Analytical Articulation: Mathematical Modeling of Thermal Behavior

The research employed a two-layer heat transfer model, allowing calculation of Fe₂B’s intrinsic thermal diffusivity. This model factored in:

• The thickness (d₁, d₂) of each layer (Fe₂B and base steel)

• The measured overall diffusivity (α) of the system

• Assumption of ideal interfacial contact

Solving the equations yielded:

• α_Fe₂B ≈ 0.044 cm²/s

• α_1018 steel ≈ 0.234 cm²/s

These values highlight the thermal resistance introduced by the boride layer. While beneficial for wear resistance, designers must carefully evaluate its impact on heat flow efficiency in thermally sensitive applications.

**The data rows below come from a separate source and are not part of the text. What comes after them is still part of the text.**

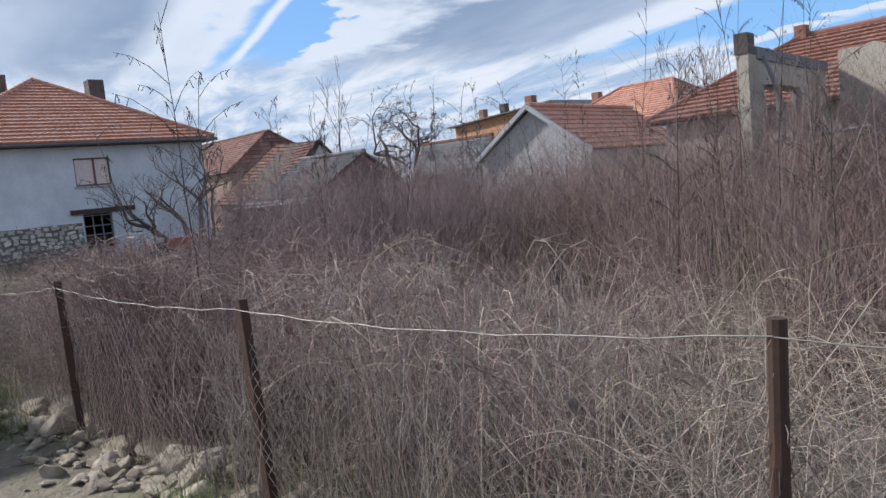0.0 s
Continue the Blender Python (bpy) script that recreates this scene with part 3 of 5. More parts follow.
def barn():
    h = thing("barn", "old barn with a weathered red tile roof and open gable", "barn")
    gx, yr, zr = -39.5, 26.9, 5.25
    e0, e1 = (-47.5, 23.2, 1.75), (gx, 23.2, 1.75)
    r0, r1 = (-44.6, yr, zr + 0.2), (gx, yr, zr)
    b0, b1 = (-47.5, 30.6, 1.75), (gx, 30.6, 1.75)
    roof = thing("roof", "", "")
    roof.parent = h
    tiles("tiles", e0, e1, r0, r1, TILEBARN, roof, 0.34, 0.25, seed=71, sag=0.12, step=0.08)
    tiles("tiles", b0, b1, r0, r1, TILEBARN, roof, 0.34, 0.25, seed=72, sag=0.1)
    tiles("tiles", b0, e0, r0, r0, TILEBARN, roof, 0.34, 0.25, seed=73)
    slab("roof_deck", (e0, e1, r1, r0), 0.06, DARKWOOD, roof)
    slab("roof_deck", (b0, b1, r1, r0), 0.06, DARKWOOD, roof)
    prism("gable", [(gx - 0.3, 23.6, 1.6), (gx - 0.3, 30.2, 1.6), (gx - 0.3, yr, zr - 0.25)], (0.12, 0, 0), DARKWOOD, h)
    prism("gable_patch", [(gx - 0.17, 26.4, 4.1), (gx - 0.17, 28.2, 4.1), (gx - 0.17, 27.0, 4.9)], (0.05, 0, 0), WHITEWASH, h)
    # Dark brick here: the shade under the eave is put into the wall colour.
    block("wall", (-47.2, 23.5, -0.8), (gx - 0.2, 23.8, 1.75), BRICKDARK, h)
    block("wall", (gx - 0.5, 23.81, -0.8), (gx - 0.2, 30.3, 1.6), BRICKDARK, h)
    return h


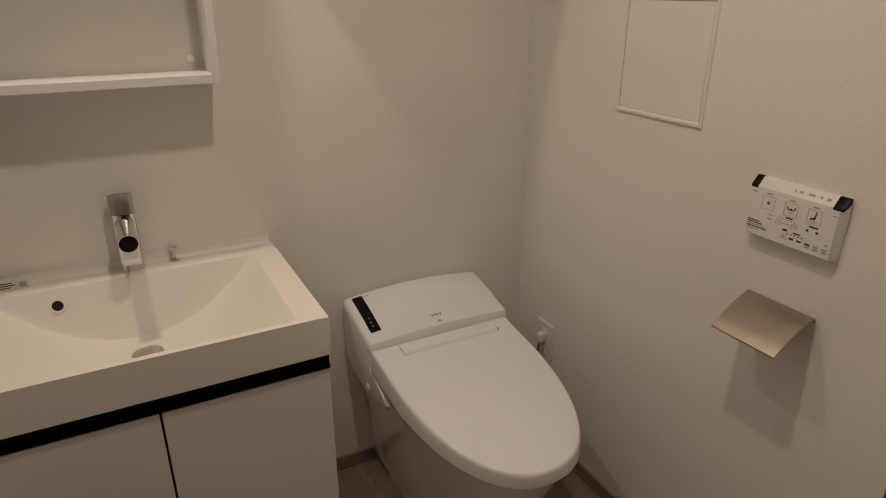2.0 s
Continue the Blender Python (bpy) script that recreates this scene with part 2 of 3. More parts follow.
# ---- mirror cabinet over the basin, door open ----
MX0, MX1, MZ0, MZ1, MY = -1.314, -0.857, 1.208, 2.14, -0.116
BT = 0.016
mc = thing("mirror_cabinet", ((MX0 + MX1) / 2, 0, MZ0), "white melamine mirror cabinet on the wall, door wide open, shelves empty", "cabinet")
part("side_panel", box(MX1 - BT, MX1, MY, 0.0, MZ0, MZ1, 0.0012), WHITE_MELAMINE, mc)
left_panel = part("side_panel", box(MX0, MX0 + BT, MY, 0.0, MZ0, MZ1, 0.0012), WHITE_MELAMINE, mc)
part("bottom_panel", box(MX0 + BT, MX1 - BT, MY, 0.0, MZ0, MZ0 + 0.018, 0.0012), WHITE_MELAMINE, mc)
part("top_panel", box(MX0 + BT, MX1 - BT, MY, 0.0, MZ1 - 0.018, MZ1, 0.0012), WHITE_MELAMINE, mc)
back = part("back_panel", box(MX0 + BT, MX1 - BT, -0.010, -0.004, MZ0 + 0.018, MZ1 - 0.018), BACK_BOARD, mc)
for sx, sz in ((-0.899, 1.248), (-1.266, 1.247), (-0.899, 2.075), (-1.266, 2.075)):
    part("screw_cap", lathe([(0.0085, 0), (0.0085, 0.002), (0.006, 0.0042), (0.002, 0.005)], (sx, -0.010, sz), "-y"), WHITE_PLASTIC, back)
IN0, IN1 = MX0 + BT, MX1 - BT
SHELVES = (1.522, 1.769, 1.950)
for top in SHELVES:
    shelf = part("shelf", box(IN0 + 0.011, IN1 - 0.011, MY + 0.004, -0.012, top - 0.016, top, 0.001), WHITE_MELAMINE, mc)
    # thin dark strip painted in as the shade behind the shelf
    part("shelf_shade", box(IN0 + 0.013, IN1 - 0.013, -0.0119, -0.0104, top - 0.0158, top - 0.001), SHADE_LINE, shelf, "dark strip put in for the shade line between shelf and back panel")
    for x0, x1, sgn in ((IN1 - 0.011, IN1, 1), (IN0, IN0 + 0.011, -1)):
        bm = box(x0 + 0.0003, x1 - 0.0003, MY - 0.001, MY + 0.012, top - 0.028, top + 0.005, 0.002)
        part("shelf_clip", bm, CLIP_PLASTIC, shelf, "cream plastic shelf clip")
        a, b = (x0 - 0.005, x1) if sgn > 0 else (x0, x1 + 0.005)
        for yy in (MY + 0.030, -0.040):
            bm = prism_y([(a, top - 0.0165), (b, top - 0.0165), (b, top - 0.029), (a if sgn < 0 else a + 0.004, top - 0.027)], yy, yy + 0.022, 0.001)
            part("shelf_support", bm, CLIP_PLASTIC, shelf, "cream plastic shelf support")
for z in [1.372 + 0.0613 * k for k in range(-1, 12)]:
    if any(abs(z - t) < 0.03 for t in (*SHELVES, 1.31)):
        continue
    for y in (-0.089, -0.030):
        # a dark disc stands in for the shaded inside of each hole
        part("shelf_hole", lathe([(0.0016, 0.0), (0.0016, 0.0006)], (IN0, y, z), "x", 10), GAP_DARK, left_panel, "small dark shelf-pin hole")
DX1, DX0 = -1.289, -1.309
door_leaf = part("mirror_door", box(DX0 + 0.005, DX1, -0.585, -0.121, 1.180, 2.150, 0.0012), WHITE_MELAMINE, mc, "open mirror door showing its white back")
part("mirror", box(DX0, DX0 + 0.0045, -0.584, -0.122, 1.181, 2.149, 0.001), MIRROR, door_leaf, "mirror glass")


def plate_x(x0, x1, y0, y1, z0, z1, r, n=6):
    """A round-cornered plate standing in the yz plane."""
    ring = []
    for cy, cz, a0 in ((y1 - r, z1 - r, 0), (y0 + r, z1 - r, 90), (y0 + r, z0 + r, 180), (y1 - r, z0 + r, 270)):
        ring += [(cy + r * math.cos(radians(a0 + 90 * k / n)), cz + r * math.sin(radians(a0 + 90 * k / n))) for k in range(n + 1)]
    return loft([[(x, y, z) for y, z in ring] for x in (x0, x1)])


for hz in (1.266, 1.696, 2.086):
    hinge = part("hinge", plate_x(DX1, DX1 + 0.0028, -0.157, -0.139, hz - 0.032, hz + 0.030, 0.005), HINGE_STEEL, mc, "nickel cup hinge")
    part("hinge_cup", lathe([(0.0175, 0), (0.0175, 0.0034), (0.0155, 0.0038), (0.0145, 0.0005), (0.004, 0.0003)], (DX1, -0.136, hz - 0.001), "x", 24), HINGE_STEEL, hinge)
    for dz in (-0.025, 0.024):
        part("screw", lathe([(0.0042, 0.0), (0.0038, 0.0012), (0.0012, 0.0016)], (DX1 + 0.0027, -0.148, hz + dz), "x", 14), CHROME, hinge)
    bm = prism_y([(DX1 + 0.005, hz - 0.010), (DX1 + 0.005, hz + 0.003), (DX1 + 0.014, hz + 0.004), (DX1 + 0.014, hz - 0.009)], -0.140, -0.092, 0.0014)
    part("hinge_arm", bm, HINGE_STEEL, hinge)
    part("arm_cover", box(IN0 + 0.003, IN0 + 0.028, -0.112, -0.080, hz - 0.0135, hz + 0.0045, 0.004, 3), BLACK_PLASTIC, hinge, "black plastic damper")
    body_z = [(IN0 + 0.0028, hz - 0.012), (IN0 + 0.0028, hz + 0.008), (IN0 + 0.020, hz + 0.0095), (IN0 + 0.027, hz + 0.006), (IN0 + 0.027, hz - 0.010)]
    part("hinge_body", prism_y(body_z, -0.0798, -0.028, 0.0016), HINGE_STEEL, hinge)
    for yy in (-0.064, -0.044):
        part("screw", lathe([(0.0034, 0.0), (0.0030, 0.0010), (0.0012, 0.0004)], (IN0 + 0.0115, yy, hz + 0.0088), "z", 12), GAP_DARK, hinge)
    part("mounting_plate", plate_x(IN0, IN0 + 0.003, -0.090, -0.070, hz - 0.027, hz + 0.033, 0.009), HINGE_STEEL, hinge)
    for dz in (-0.019, 0.024):
        part("screw", lathe([(0.0058, 0.0), (0.0056, 0.0018), (0.0030, 0.0026), (0.0024, 0.0014), (0.0008, 0.0012)], (IN0 + 0.0029, -0.080, hz + dz), "x", 16), CHROME, hinge)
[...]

Industrial Implications: Balancing Hardness & Heat Conductivity

This study provides a dual-edged insight: while boriding significantly increases surface hardness and component longevity, it diminishes thermal diffusivity. Industries must evaluate this trade-off:

• In tools, dies, and gears, higher hardness is prioritized → boriding is ideal.

• In heat exchangers or engine parts, thermal conductivity is critical → boriding may be limited or layered selectively.

Future applications could benefit from gradient boriding (gradual transition from Fe₂B to base steel) or composite layering to achieve a balance of properties. The data also encourages the development of predictive models for optimizing boriding processes for specific industrial outcomes.

Key Takeaways:

• Boriding improves AISI 1018 steel's surface hardness by forming thick Fe₂B layers, especially after longer durations.

• Thermal diffusivity drops significantly with increased Fe₂B thickness, from 0.234 to 0.044 cm²/s.

• No FeB phase formed, ensuring reduced brittleness & better toughness.

• After 8 hours of boriding, the steel becomes fully saturated with Fe₂B, hard but thermally less efficient.

• The process must be customized for specific uses balancing mechanical strength & thermal demands.